Os instrumentos do artista continuam a ser os mesmos: desenho a linha, sempre fina e ligeiramente trémula, talvez uma caneta, e depois a aplicação de grandes manchas negras com pincel, sem preocupações de preenchimento preciso, mas bem pelo contrário permitindo que os pingos, as extremidades secas, o arrasto do pincel, isto é, os excessos não-representativos contribuam para a expressividade da matéria visual. E nesse trabalho há como que um subtil aclaramento em relação aos anteriores, como se, no meio de toda as penas e mágoas infligidas sobre estes corpos, de seres humanos, e não meros produtos dos processos históricos, o sol de Cumbe brilhasse apesar de tudo.

Nota final: agradecimentos ao autor, pelo envio do livro.

3 comentários:

Oubí Inaê Kibuko: Fotógrafo e Editor de Cabeças Falantes disse...

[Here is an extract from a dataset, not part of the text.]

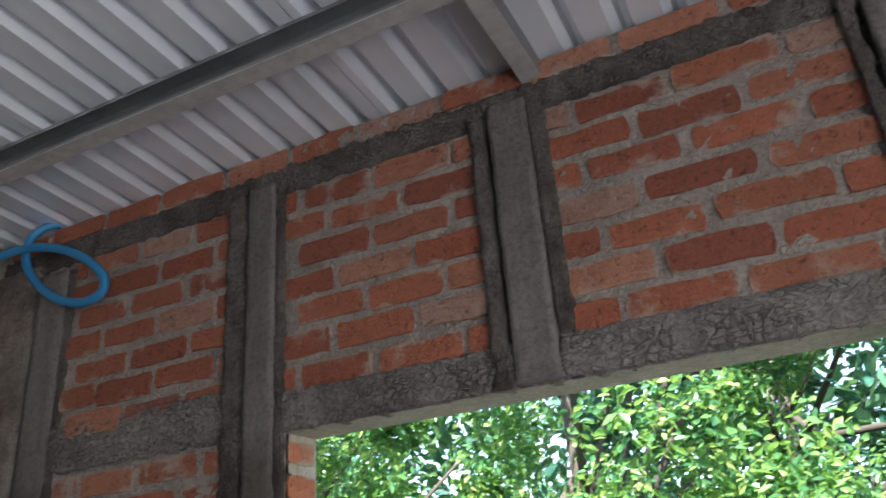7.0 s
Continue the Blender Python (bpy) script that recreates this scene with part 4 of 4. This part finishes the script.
def tree(at, height, spread, count, seed, label, leaf=0.056, material=LEAF, clumps=60, low=0.5, fruit=0):
    r = random.Random(seed)
    e = group("lime_tree", label, "tree", at=(0, 0, 0), gname="trees in the garden")
    base = Vector((at[0], at[1], -0.02))
    top = base + Vector((r.uniform(-0.3, 0.3), r.uniform(-0.3, 0.3), height * 0.62))
    part("trunk", tube([base, base.lerp(top, 0.35) + Vector((0.06, 0.03, 0)), base.lerp(top, 0.7), top], [0.09, 0.075, 0.055, 0.03], 10), BARK, e, smooth=True)
    heads = []
    for k in range(clumps):
        a = r.uniform(0, 2 * math.pi)
        q = math.sqrt(r.random())
        z = low + (height - low) * r.random()
        f = math.sin(math.pi * min(1, 0.25 + 0.7 * (z - low) / (height - low))) ** 0.6
        heads.append((Vector((at[0] + spread * q * f * math.cos(a), at[1] + spread * q * f * 0.75 * math.sin(a), z)), r.uniform(0.18, 0.42)))
    for k in range(12):
        h = heads[k][0]
        s = base.lerp(top, r.uniform(0.35, 1.0))
        mid = s.lerp(h, 0.5) + Vector((0, 0, 0.15))
        part("limb", tube([s, mid, h], [0.03, 0.018, 0.006], 6), BARK, e, smooth=True)

    def place(rr):
        h, s = rr.choice(heads)
        d = Vector((rr.gauss(0, 1), rr.gauss(0, 1), rr.gauss(0, 0.8)))
        return h + d.normalized() * s * rr.random() ** 0.45

    leaves("crown", count, place, leaf, material, seed + 1, e)
    for k in range(fruit):
        h, s = r.choice(heads)
        bm = bmesh.new()
        bmesh.ops.create_icosphere(bm, subdivisions=2, radius=r.uniform(0.022, 0.03), matrix=Matrix.Translation(h + Vector((r.uniform(-0.6, 0.6), -0.95, r.uniform(-0.5, 0.3))) * s) @ Matrix.Diagonal((1, 1, 1.12, 1)))
        part("lime", bm, LIME, e, smooth=True)
    return e


tree((-1.2, 4.6), 4.6, 1.9, 36000, 41, "dense lime tree with small glossy leaves beside the window", clumps=75, fruit=26)
tree((0.9, 4.3), 4.2, 1.6, 34000, 42, "dense lime tree with small glossy leaves beside the window", clumps=70, fruit=20)
tree((-3.6, 5.4), 4.8, 1.9, 24000, 43, "leafy green tree behind the lime trees", 0.075, clumps=65)
tree((-0.2, 6.3), 5.2, 2.4, 18000, 44, "leafy green tree behind the lime trees", 0.085, FAR_LEAF, clumps=75)
tree((5.6, 3.6), 4.0, 1.7, 9000, 45, "leafy tree standing outside the east window", 0.08, clumps=60)
tree((8.5, -0.6), 3.6, 1.5, 7000, 46, "leafy tree standing outside the east window", 0.08, clumps=50)


def hedge_place(r):
    return (r.uniform(-11, 6), r.uniform(7.2, 8.6), r.uniform(-0.2, 1) * 8.4)


hedge = leaves("hedge", 52000, hedge_place, 0.22, FAR_LEAF, 60)
tagged(hedge, "dense green woodland edge behind the garden trees", "hedge", "", "stuff")
hedge2 = leaves("undergrowth", 9000, lambda r: (r.uniform(-6, 4), r.uniform(2.9, 6.5), 0.9 * r.random() ** 1.6), 0.08, FAR_LEAF, 61)
tagged(hedge2, "low weeds and shrubs on the ground outside the window", "undergrowth", "", "stuff")

# blue sheet and log outside the window
sheet_blue = group("metal_sheet", "dark blue painted metal sheet standing outside the window", "metal sheet")
vs, fs = [], []
for j in range(9):
    for i in range(41):
        x = -1.425 + 0.75 * i / 40
        vs.append((x, 2.42 + 0.0008 * math.sin(i * 1.2) + 0.01 * noise.noise(Vector((i * 0.2, j * 0.3, 0))), 1.60 * j / 8))
for j in range(8):
    for i in range(40):
        a = j * 41 + i
        fs.append((a, a + 1, a + 42, a + 41))
ob = put("painted_sheet", mesh_of("painted_sheet", vs, fs, BLUE_PANEL), sheet_blue)
md = ob.modifiers.new("thick", 'SOLIDIFY')
md.thickness = 0.004
log = group("log_post", "pale weathered log standing close outside the window", "log")
part("log_wood", tube([(-1.575, 2.58, 0.0), (-1.57, 2.58, 0.5), (-1.58, 2.58, 1.0), (-1.575, 2.58, 1.285)], [0.05, 0.047, 0.046, 0.044], 16), PALE_LOG, log, smooth=True)

# sack pulled over the top of the log
sack = group("plastic_sack", "grey and white plastic sack pulled over the log", "sack", at=(-1.56, 2.60, 1.285))
for nm, m, c, size, sd in (("sack_body", GREY_SACK, (0.0, 0.0, 0.075), (0.062, 0.055, 0.085), 91.0), ("sack_top", WHITE, (0.014, 0.002, 0.165), (0.045, 0.042, 0.032), 93.0)):
    bm = bmesh.new()
    bmesh.ops.create_icosphere(bm, subdivisions=4, radius=1)
    for v in bm.verts:
        p = v.co.copy()
        k = 1 + 0.22 * noise.noise(p * 1.8 + Vector((sd, 0, 0))) + 0.10 * abs(noise.noise(p * 5 + Vector((sd, 2, 0))))
        v.co = Vector((c[0] + p.x * size[0] * k, c[1] + p.y * size[1] * k, c[2] + p.z * size[2] * k))
    part(nm, bm, m, sack, smooth=True)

Salve. Já havia ouvido falar da obra. Ontem, no CCBBSP - Presença africana no Brasil, tive oportunidade de breve contato com ela, nas mãos do sr. Claudinei Roberto Silva, coordenador do evento. Tomei a liberdade de pesquisar e postar informações relacionadas ao livro Cumbe, em nosso blog, o Cabeças Falantes. Espero estar ajudando a multiplicar...

Oubí Inaê Kibuko: Fotógrafo e Editor de Cabeças Falantes disse...

Salve. Já havia ouvido falar da obra. Ontem, no CCBBSP - Presença africana no Brasil, tive oportunidade de breve contato com ela, nas mãos do sr. Claudinei Roberto Silva, coordenador do evento. Tomei a liberdade de pesquisar e postar informações relacionadas ao livro Cumbe, em nosso blog, o Cabeças Falantes. Espero estar ajudando a multiplicar...

Pedro Moura disse...

Saravá. O que importa é espalhar a notícia!